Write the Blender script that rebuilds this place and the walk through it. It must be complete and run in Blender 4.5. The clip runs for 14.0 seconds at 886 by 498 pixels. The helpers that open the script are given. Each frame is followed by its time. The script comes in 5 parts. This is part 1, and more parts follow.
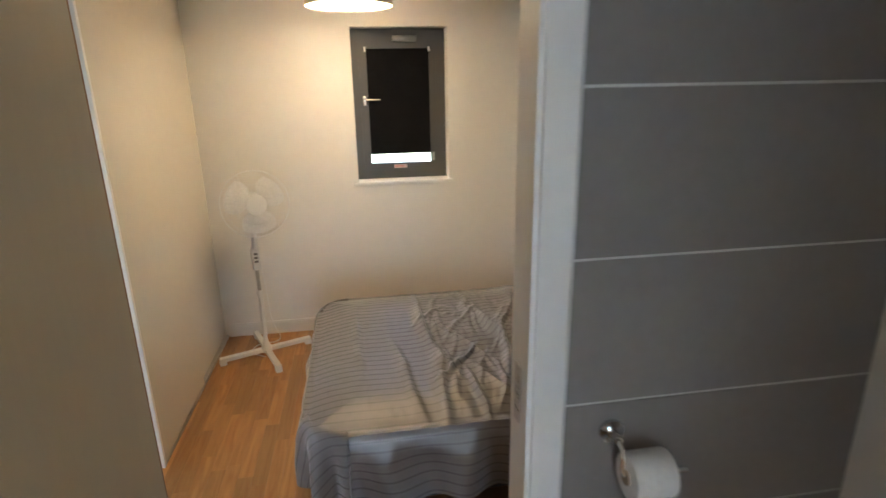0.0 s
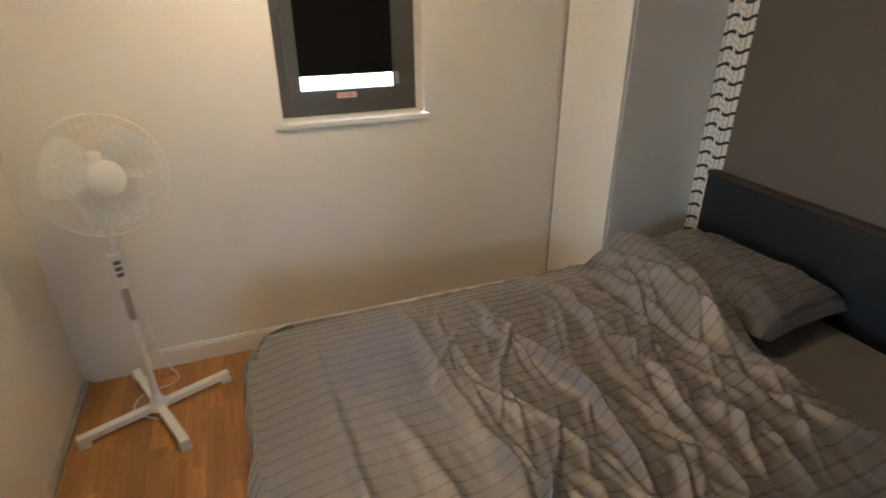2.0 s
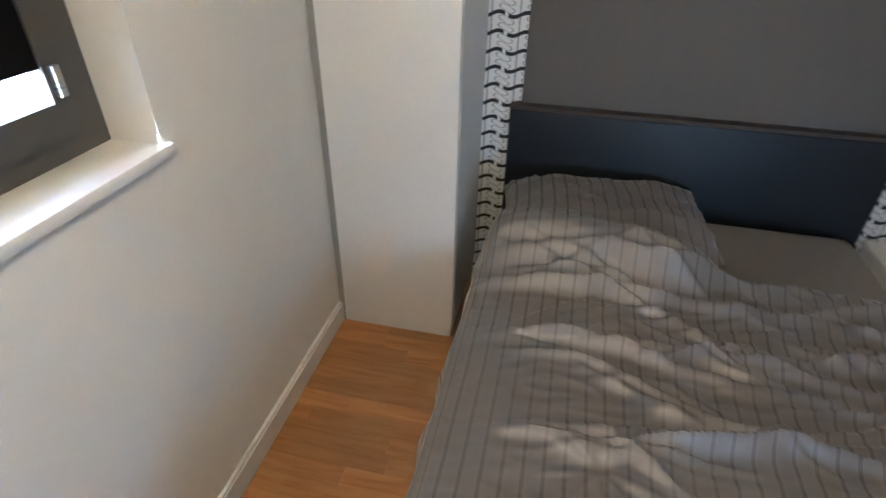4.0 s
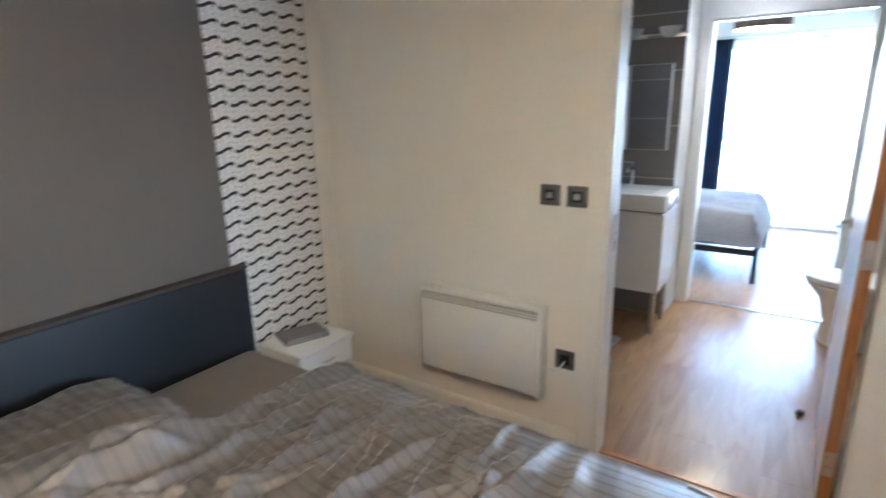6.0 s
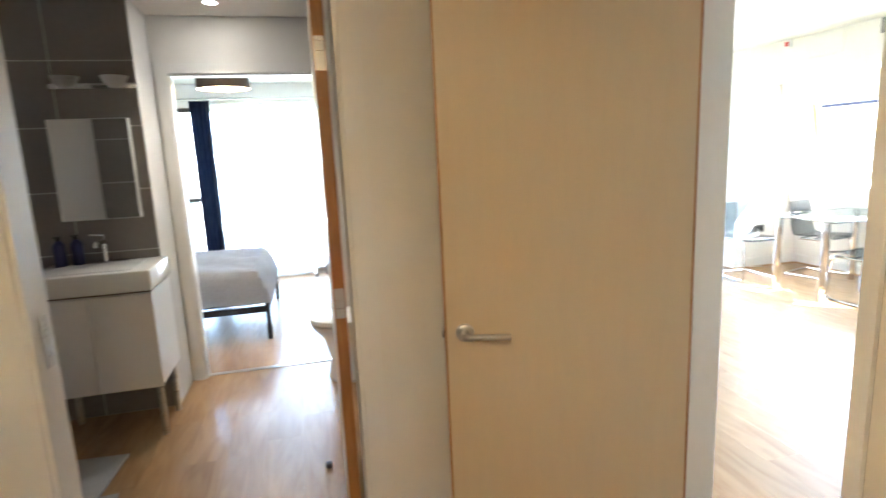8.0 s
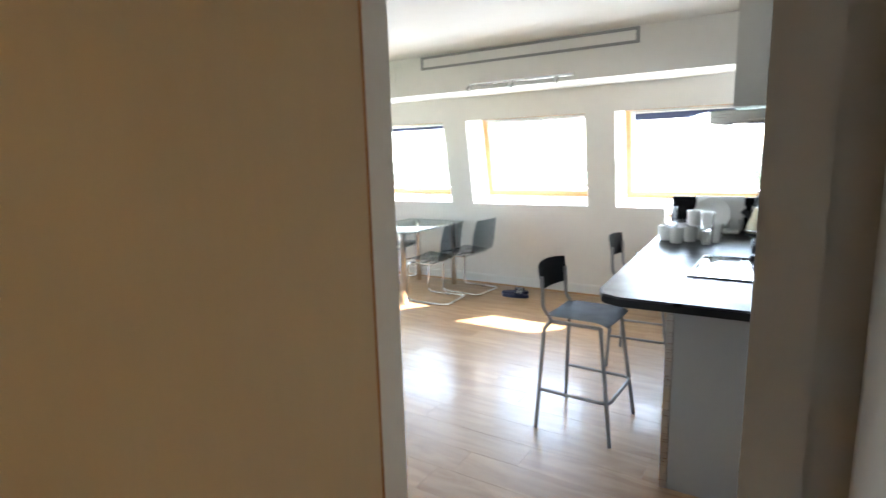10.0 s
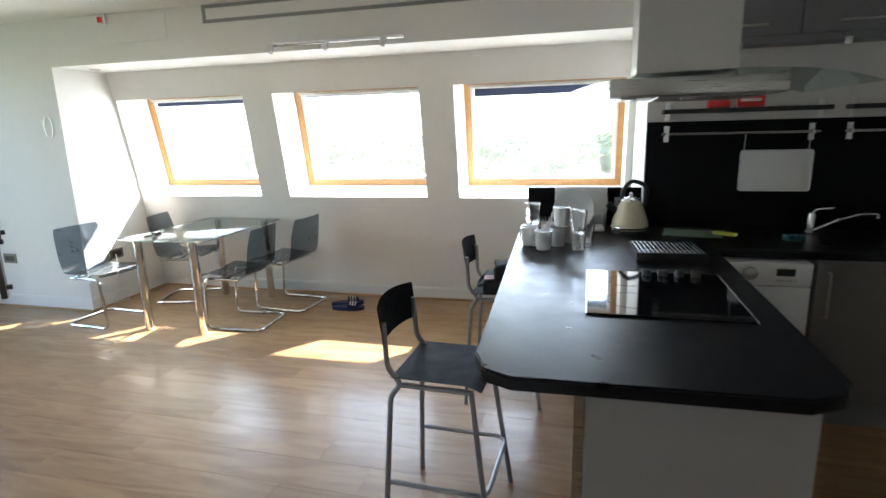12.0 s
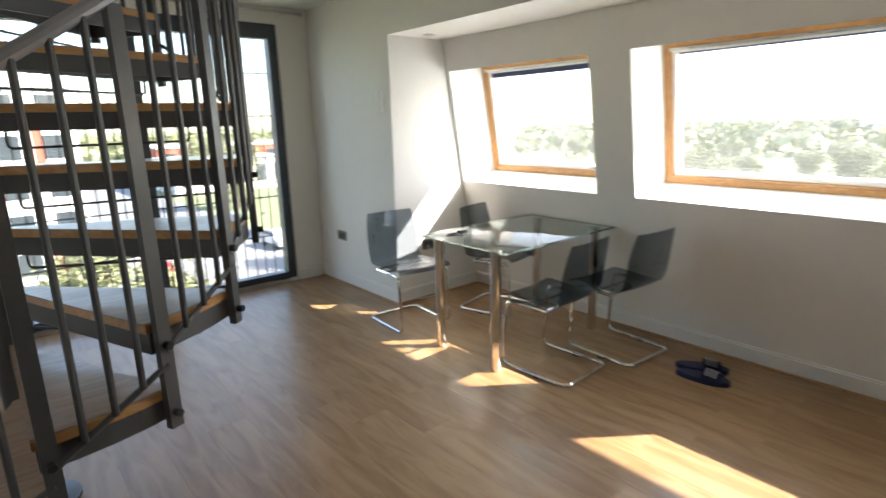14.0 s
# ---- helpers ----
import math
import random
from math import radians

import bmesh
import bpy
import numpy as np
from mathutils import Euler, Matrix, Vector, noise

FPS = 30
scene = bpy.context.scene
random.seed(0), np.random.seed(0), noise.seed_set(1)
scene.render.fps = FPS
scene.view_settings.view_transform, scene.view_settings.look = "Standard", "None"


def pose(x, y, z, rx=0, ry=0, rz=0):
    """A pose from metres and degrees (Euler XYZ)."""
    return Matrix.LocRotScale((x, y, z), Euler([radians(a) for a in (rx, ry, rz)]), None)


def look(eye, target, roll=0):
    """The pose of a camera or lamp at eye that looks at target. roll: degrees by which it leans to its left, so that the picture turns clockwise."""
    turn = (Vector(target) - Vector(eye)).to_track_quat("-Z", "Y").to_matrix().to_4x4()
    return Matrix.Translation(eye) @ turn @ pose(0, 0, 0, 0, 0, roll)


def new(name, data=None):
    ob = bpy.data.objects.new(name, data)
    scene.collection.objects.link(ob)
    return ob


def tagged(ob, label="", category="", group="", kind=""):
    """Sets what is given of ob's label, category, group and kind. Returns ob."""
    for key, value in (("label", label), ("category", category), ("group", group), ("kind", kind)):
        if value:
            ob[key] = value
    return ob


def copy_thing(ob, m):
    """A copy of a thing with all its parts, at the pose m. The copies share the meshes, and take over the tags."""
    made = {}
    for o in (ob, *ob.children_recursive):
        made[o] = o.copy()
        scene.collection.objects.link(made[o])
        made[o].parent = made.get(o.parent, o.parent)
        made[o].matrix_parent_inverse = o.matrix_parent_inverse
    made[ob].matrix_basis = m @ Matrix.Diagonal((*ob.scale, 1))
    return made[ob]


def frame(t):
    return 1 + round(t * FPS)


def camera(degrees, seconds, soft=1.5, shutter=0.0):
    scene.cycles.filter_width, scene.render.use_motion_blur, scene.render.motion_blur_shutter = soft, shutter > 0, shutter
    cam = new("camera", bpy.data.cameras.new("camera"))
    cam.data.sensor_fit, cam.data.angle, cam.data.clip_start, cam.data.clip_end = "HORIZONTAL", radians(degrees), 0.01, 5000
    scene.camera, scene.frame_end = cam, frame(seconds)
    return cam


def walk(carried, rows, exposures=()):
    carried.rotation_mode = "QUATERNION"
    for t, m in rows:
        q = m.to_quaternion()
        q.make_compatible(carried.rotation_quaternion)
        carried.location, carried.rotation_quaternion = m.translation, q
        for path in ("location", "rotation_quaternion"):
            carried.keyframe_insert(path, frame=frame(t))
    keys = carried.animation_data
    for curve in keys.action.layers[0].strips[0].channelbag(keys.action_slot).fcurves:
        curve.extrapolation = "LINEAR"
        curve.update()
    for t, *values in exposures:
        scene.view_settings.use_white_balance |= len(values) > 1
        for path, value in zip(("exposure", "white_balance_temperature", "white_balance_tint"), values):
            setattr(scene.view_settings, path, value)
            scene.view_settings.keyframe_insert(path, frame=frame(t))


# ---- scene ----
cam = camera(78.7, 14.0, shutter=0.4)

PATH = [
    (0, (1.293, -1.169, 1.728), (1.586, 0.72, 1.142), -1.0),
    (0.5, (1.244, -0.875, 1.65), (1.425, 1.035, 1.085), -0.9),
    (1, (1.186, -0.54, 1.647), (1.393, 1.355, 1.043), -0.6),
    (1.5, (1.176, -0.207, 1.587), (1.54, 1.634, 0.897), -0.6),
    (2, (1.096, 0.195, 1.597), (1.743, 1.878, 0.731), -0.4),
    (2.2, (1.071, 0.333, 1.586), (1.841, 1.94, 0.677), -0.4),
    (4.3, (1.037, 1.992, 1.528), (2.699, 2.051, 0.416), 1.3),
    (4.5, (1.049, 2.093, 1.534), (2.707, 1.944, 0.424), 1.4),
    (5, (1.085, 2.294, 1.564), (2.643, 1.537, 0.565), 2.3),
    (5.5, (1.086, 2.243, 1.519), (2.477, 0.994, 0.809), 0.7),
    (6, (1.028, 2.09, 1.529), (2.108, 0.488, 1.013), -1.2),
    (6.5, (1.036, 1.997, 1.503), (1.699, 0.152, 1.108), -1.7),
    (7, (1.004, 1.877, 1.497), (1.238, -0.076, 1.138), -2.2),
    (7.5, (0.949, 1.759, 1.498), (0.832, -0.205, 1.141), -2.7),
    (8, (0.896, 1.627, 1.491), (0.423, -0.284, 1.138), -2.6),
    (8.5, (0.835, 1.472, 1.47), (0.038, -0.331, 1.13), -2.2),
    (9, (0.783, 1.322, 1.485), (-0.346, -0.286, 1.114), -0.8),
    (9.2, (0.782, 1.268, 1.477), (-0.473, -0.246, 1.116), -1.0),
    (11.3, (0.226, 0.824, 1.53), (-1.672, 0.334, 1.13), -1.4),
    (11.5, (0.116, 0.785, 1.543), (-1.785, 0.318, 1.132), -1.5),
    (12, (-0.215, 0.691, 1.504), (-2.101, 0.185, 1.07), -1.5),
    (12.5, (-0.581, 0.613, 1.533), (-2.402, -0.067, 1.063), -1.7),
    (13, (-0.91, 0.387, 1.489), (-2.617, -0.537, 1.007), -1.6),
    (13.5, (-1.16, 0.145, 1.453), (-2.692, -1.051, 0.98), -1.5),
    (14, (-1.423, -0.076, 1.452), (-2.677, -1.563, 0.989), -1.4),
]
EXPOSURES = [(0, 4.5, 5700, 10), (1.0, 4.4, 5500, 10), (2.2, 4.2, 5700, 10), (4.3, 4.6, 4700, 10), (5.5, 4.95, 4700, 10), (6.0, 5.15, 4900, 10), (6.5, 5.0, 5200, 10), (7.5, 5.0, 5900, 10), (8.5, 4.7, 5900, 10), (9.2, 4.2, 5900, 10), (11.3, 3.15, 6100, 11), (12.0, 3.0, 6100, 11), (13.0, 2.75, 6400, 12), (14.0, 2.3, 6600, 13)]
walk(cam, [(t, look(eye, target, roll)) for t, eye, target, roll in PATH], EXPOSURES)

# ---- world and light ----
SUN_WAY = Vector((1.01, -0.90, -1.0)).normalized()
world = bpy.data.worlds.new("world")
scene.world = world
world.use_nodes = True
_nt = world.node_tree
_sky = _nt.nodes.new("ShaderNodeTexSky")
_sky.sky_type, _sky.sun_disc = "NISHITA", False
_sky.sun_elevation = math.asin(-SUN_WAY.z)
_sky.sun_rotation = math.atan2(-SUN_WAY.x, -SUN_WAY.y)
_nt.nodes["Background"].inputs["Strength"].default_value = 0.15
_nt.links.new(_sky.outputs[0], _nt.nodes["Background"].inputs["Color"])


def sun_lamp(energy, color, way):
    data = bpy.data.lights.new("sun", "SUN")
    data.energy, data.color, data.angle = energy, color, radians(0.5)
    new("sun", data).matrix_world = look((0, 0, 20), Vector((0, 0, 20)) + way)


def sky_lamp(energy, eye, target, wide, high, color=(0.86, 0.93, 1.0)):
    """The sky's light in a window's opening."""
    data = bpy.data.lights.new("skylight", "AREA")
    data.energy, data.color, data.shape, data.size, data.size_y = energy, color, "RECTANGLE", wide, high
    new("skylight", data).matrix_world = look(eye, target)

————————

*Task to carry out*:
Write the full listing out again with every line unchanged, but include no pictures.

*Completed task*:
Write the Blender script that rebuilds this place and the walk through it. It must be complete and run in Blender 4.5. The clip runs for 14.0 seconds at 886 by 498 pixels. The helpers that open the script are given. Each frame is followed by its time. The script comes in 5 parts. This is part 1, and more parts follow.
0.0 s
2.0 s
4.0 s
6.0 s
8.0 s
10.0 s
12.0 s
14.0 s
# ---- helpers ----
import math
import random
from math import radians

import bmesh
import bpy
import numpy as np
from mathutils import Euler, Matrix, Vector, noise

FPS = 30
scene = bpy.context.scene
random.seed(0), np.random.seed(0), noise.seed_set(1)
scene.render.fps = FPS
scene.view_settings.view_transform, scene.view_settings.look = "Standard", "None"


def pose(x, y, z, rx=0, ry=0, rz=0):
    """A pose from metres and degrees (Euler XYZ)."""
    return Matrix.LocRotScale((x, y, z), Euler([radians(a) for a in (rx, ry, rz)]), None)


def look(eye, target, roll=0):
    """The pose of a camera or lamp at eye that looks at target. roll: degrees by which it leans to its left, so that the picture turns clockwise."""
    turn = (Vector(target) - Vector(eye)).to_track_quat("-Z", "Y").to_matrix().to_4x4()
    return Matrix.Translation(eye) @ turn @ pose(0, 0, 0, 0, 0, roll)


def new(name, data=None):
    ob = bpy.data.objects.new(name, data)
    scene.collection.objects.link(ob)
    return ob


def tagged(ob, label="", category="", group="", kind=""):
    """Sets what is given of ob's label, category, group and kind. Returns ob."""
    for key, value in (("label", label), ("category", category), ("group", group), ("kind", kind)):
        if value:
            ob[key] = value
    return ob


def copy_thing(ob, m):
    """A copy of a thing with all its parts, at the pose m. The copies share the meshes, and take over the tags."""
    made = {}
    for o in (ob, *ob.children_recursive):
        made[o] = o.copy()
        scene.collection.objects.link(made[o])
        made[o].parent = made.get(o.parent, o.parent)
        made[o].matrix_parent_inverse = o.matrix_parent_inverse
    made[ob].matrix_basis = m @ Matrix.Diagonal((*ob.scale, 1))
    return made[ob]


def frame(t):
    return 1 + round(t * FPS)


def camera(degrees, seconds, soft=1.5, shutter=0.0):
    scene.cycles.filter_width, scene.render.use_motion_blur, scene.render.motion_blur_shutter = soft, shutter > 0, shutter
    cam = new("camera", bpy.data.cameras.new("camera"))
    cam.data.sensor_fit, cam.data.angle, cam.data.clip_start, cam.data.clip_end = "HORIZONTAL", radians(degrees), 0.01, 5000
    scene.camera, scene.frame_end = cam, frame(seconds)
    return cam


def walk(carried, rows, exposures=()):
    carried.rotation_mode = "QUATERNION"
    for t, m in rows:
        q = m.to_quaternion()
        q.make_compatible(carried.rotation_quaternion)
        carried.location, carried.rotation_quaternion = m.translation, q
        for path in ("location", "rotation_quaternion"):
            carried.keyframe_insert(path, frame=frame(t))
    keys = carried.animation_data
    for curve in keys.action.layers[0].strips[0].channelbag(keys.action_slot).fcurves:
        curve.extrapolation = "LINEAR"
        curve.update()
    for t, *values in exposures:
        scene.view_settings.use_white_balance |= len(values) > 1
        for path, value in zip(("exposure", "white_balance_temperature", "white_balance_tint"), values):
            setattr(scene.view_settings, path, value)
            scene.view_settings.keyframe_insert(path, frame=frame(t))


# ---- scene ----
cam = camera(78.7, 14.0, shutter=0.4)

PATH = [
    (0, (1.293, -1.169, 1.728), (1.586, 0.72, 1.142), -1.0),
    (0.5, (1.244, -0.875, 1.65), (1.425, 1.035, 1.085), -0.9),
    (1, (1.186, -0.54, 1.647), (1.393, 1.355, 1.043), -0.6),
    (1.5, (1.176, -0.207, 1.587), (1.54, 1.634, 0.897), -0.6),
    (2, (1.096, 0.195, 1.597), (1.743, 1.878, 0.731), -0.4),
    (2.2, (1.071, 0.333, 1.586), (1.841, 1.94, 0.677), -0.4),
    (4.3, (1.037, 1.992, 1.528), (2.699, 2.051, 0.416), 1.3),
    (4.5, (1.049, 2.093, 1.534), (2.707, 1.944, 0.424), 1.4),
    (5, (1.085, 2.294, 1.564), (2.643, 1.537, 0.565), 2.3),
    (5.5, (1.086, 2.243, 1.519), (2.477, 0.994, 0.809), 0.7),
    (6, (1.028, 2.09, 1.529), (2.108, 0.488, 1.013), -1.2),
    (6.5, (1.036, 1.997, 1.503), (1.699, 0.152, 1.108), -1.7),
    (7, (1.004, 1.877, 1.497), (1.238, -0.076, 1.138), -2.2),
    (7.5, (0.949, 1.759, 1.498), (0.832, -0.205, 1.141), -2.7),
    (8, (0.896, 1.627, 1.491), (0.423, -0.284, 1.138), -2.6),
    (8.5, (0.835, 1.472, 1.47), (0.038, -0.331, 1.13), -2.2),
    (9, (0.783, 1.322, 1.485), (-0.346, -0.286, 1.114), -0.8),
    (9.2, (0.782, 1.268, 1.477), (-0.473, -0.246, 1.116), -1.0),
    (11.3, (0.226, 0.824, 1.53), (-1.672, 0.334, 1.13), -1.4),
    (11.5, (0.116, 0.785, 1.543), (-1.785, 0.318, 1.132), -1.5),
    (12, (-0.215, 0.691, 1.504), (-2.101, 0.185, 1.07), -1.5),
    (12.5, (-0.581, 0.613, 1.533), (-2.402, -0.067, 1.063), -1.7),
    (13, (-0.91, 0.387, 1.489), (-2.617, -0.537, 1.007), -1.6),
    (13.5, (-1.16, 0.145, 1.453), (-2.692, -1.051, 0.98), -1.5),
    (14, (-1.423, -0.076, 1.452), (-2.677, -1.563, 0.989), -1.4),
]
EXPOSURES = [(0, 4.5, 5700, 10), (1.0, 4.4, 5500, 10), (2.2, 4.2, 5700, 10), (4.3, 4.6, 4700, 10), (5.5, 4.95, 4700, 10), (6.0, 5.15, 4900, 10), (6.5, 5.0, 5200, 10), (7.5, 5.0, 5900, 10), (8.5, 4.7, 5900, 10), (9.2, 4.2, 5900, 10), (11.3, 3.15, 6100, 11), (12.0, 3.0, 6100, 11), (13.0, 2.75, 6400, 12), (14.0, 2.3, 6600, 13)]
walk(cam, [(t, look(eye, target, roll)) for t, eye, target, roll in PATH], EXPOSURES)

# ---- world and light ----
SUN_WAY = Vector((1.01, -0.90, -1.0)).normalized()
world = bpy.data.worlds.new("world")
scene.world = world
world.use_nodes = True
_nt = world.node_tree
_sky = _nt.nodes.new("ShaderNodeTexSky")
_sky.sky_type, _sky.sun_disc = "NISHITA", False
_sky.sun_elevation = math.asin(-SUN_WAY.z)
_sky.sun_rotation = math.atan2(-SUN_WAY.x, -SUN_WAY.y)
_nt.nodes["Background"].inputs["Strength"].default_value = 0.15
_nt.links.new(_sky.outputs[0], _nt.nodes["Background"].inputs["Color"])


def sun_lamp(energy, color, way):
    data = bpy.data.lights.new("sun", "SUN")
    data.energy, data.color, data.angle = energy, color, radians(0.5)
    new("sun", data).matrix_world = look((0, 0, 20), Vector((0, 0, 20)) + way)


def sky_lamp(energy, eye, target, wide, high, color=(0.86, 0.93, 1.0)):
    """The sky's light in a window's opening."""
    data = bpy.data.lights.new("skylight", "AREA")
    data.energy, data.color, data.shape, data.size, data.size_y = energy, color, "RECTANGLE", wide, high
    new("skylight", data).matrix_world = look(eye, target)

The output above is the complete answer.